Trying to export an arbitrary sheet to csv using your code, I get error

BASIC runtime error.
An exception occurred 
Type: com.sun.star.io.IOException
Message: SfxBaseModel::impl_store <file:///tmp/export.csv> failed: 0x81a(Error Area:Io Class:Parameter Code:26) /home/buildslave/source/libo-core/sfx2/source/doc/sfxbasemodel.cxx:3202 /home/buildslave/source/libo-core/sfx2/source/doc/sfxbasemodel.cxx:1775.
ThisComponent.storeToURL("file:///tmp/export.csv", Propval())

Here’s the code as it sits in production:

 Sub ExportToCsv
	Dim Document as Object
	Dim FileDirectory as String
	Dim Sheets as Object
	Dim NumSheets as Integer
	Dim index as Integer
	Dim Filename as String
	Dim FileURL as String
	
    Document = ThisComponent
	
    Rem  Use the global string tools library to generate a path to save each CSV
    GlobalScope.BasicLibraries.loadLibrary("Tools")
    FileDirectory = Tools.Strings.DirectoryNameoutofPath(document.getURL(), "/")

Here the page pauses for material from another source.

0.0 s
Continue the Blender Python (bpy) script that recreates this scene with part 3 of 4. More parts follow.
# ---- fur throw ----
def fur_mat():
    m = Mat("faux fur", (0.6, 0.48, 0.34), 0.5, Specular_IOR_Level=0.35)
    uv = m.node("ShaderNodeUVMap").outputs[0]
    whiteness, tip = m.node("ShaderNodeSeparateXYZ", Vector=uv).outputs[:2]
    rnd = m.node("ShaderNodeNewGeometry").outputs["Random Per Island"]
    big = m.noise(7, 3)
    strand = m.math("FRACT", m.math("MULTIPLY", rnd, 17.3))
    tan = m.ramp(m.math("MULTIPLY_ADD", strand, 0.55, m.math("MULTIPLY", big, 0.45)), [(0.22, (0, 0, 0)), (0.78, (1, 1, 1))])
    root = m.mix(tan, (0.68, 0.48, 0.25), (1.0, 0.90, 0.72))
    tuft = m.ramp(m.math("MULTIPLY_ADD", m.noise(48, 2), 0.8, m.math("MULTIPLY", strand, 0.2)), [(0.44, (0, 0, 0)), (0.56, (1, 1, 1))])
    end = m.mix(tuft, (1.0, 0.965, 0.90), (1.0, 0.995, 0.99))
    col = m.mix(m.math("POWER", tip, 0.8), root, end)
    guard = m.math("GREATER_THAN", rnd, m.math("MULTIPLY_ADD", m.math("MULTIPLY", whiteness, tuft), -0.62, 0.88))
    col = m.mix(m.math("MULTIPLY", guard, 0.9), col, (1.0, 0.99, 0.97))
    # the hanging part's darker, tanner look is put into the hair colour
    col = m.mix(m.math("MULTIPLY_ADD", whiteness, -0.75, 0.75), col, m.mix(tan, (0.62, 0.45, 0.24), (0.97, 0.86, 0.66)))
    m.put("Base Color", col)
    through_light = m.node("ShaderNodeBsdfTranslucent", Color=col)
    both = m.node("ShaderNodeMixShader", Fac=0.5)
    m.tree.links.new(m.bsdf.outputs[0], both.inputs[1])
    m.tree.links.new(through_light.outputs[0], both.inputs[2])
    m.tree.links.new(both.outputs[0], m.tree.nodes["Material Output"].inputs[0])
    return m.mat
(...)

    Rem  Work out number of sheets for looping over them later.
    Sheets = document.Sheets
    NumSheets = Sheets.Count - 1

    Rem  Set up a propval object to store the filter properties
    Dim Propval(1) as New com.sun.star.beans.PropertyValue
    Propval(0).Name = "FilterName"
    Propval(0).Value = "Text - txt - csv (StarCalc)"
    Propval(1).Name = "FilterOptions"
    Propval(1).Value ="44,34,0,1,1"   Rem ASCII  59 = ;  34 = "  44 = ,

    For index = 0 to NumSheets
        Rem  For each sheet, assemble a filename and save using the filter
        If Instr(1,document.Sheets(index).getName,"_")<>0 Or document.Sheets(index).getName="Daily" Then
	        Document.getCurrentController.setActiveSheet(Sheets(index))
	        Filename = FileDirectory + "/" + Sheets(index).Name + ".csv"
	        FileURL = convertToURL(Filename)
	        Document.StoreToURL(FileURL, Propval())
        End If
    Next index

End Sub

It’s composed of work by others…mostly https://www.briankoponen.com/libreoffice-export-sheets-csv/.

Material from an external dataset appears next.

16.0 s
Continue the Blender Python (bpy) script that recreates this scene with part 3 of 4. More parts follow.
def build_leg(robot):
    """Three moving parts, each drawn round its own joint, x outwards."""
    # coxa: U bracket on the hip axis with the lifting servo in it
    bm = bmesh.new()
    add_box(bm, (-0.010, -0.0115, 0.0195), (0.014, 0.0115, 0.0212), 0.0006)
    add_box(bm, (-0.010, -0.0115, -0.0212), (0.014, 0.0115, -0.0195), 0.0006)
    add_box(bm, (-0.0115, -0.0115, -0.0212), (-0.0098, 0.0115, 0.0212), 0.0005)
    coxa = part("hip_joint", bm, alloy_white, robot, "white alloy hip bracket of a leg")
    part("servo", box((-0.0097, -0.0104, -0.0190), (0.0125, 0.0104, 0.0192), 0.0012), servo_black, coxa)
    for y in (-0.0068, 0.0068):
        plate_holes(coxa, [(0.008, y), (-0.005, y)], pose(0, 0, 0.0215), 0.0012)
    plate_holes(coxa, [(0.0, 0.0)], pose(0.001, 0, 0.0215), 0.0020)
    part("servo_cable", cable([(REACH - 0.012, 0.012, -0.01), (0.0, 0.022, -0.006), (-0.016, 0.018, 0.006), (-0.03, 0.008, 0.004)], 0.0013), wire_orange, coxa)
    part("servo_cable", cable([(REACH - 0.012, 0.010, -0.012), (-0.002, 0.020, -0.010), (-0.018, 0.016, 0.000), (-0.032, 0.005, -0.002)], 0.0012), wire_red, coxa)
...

As the help text says “Row number to start reading” this is for importing CSV (line number instead of row maybe would clarify, and marking it explicitly for Import). There is no parameter to export a spreadsheet to CSV starting from a given row number.

2 Likes

Indeed it says so; however, I still filed tdf#148943, because at all other positions where that matters, there’s an explicit uniform distinctions “CSV Import”/“CSV Export”, and also it’s possible to read “Row number to start reading” as “… to start reading from spreadsheet on export”.

1 Like

Thanks for your answers and for the issue opened in the bug tracker.
I ended up with a tail command to ignore the first lines:

libreoffice --headless --convert-to 'csv:Text - txt - csv (StarCalc):59,34,12' --outdir output test.xlsx
#Ignore the first three lines
 tail -n "3" output/test.csv > final.csv

Note that while it may be enough in a specific use case, it is not strictly correct, since CSV technically may contain newlines as part of the data. (A note mainly for completeness, and to warn users reading this to solve their similar needs.)

Exact, this is just a workaround for my specific use case

While that is certainly the easiest solution, tail -n 3 outputs the last three lines. To ignore the first two lines (and thus start at line 3) use

tail -n +3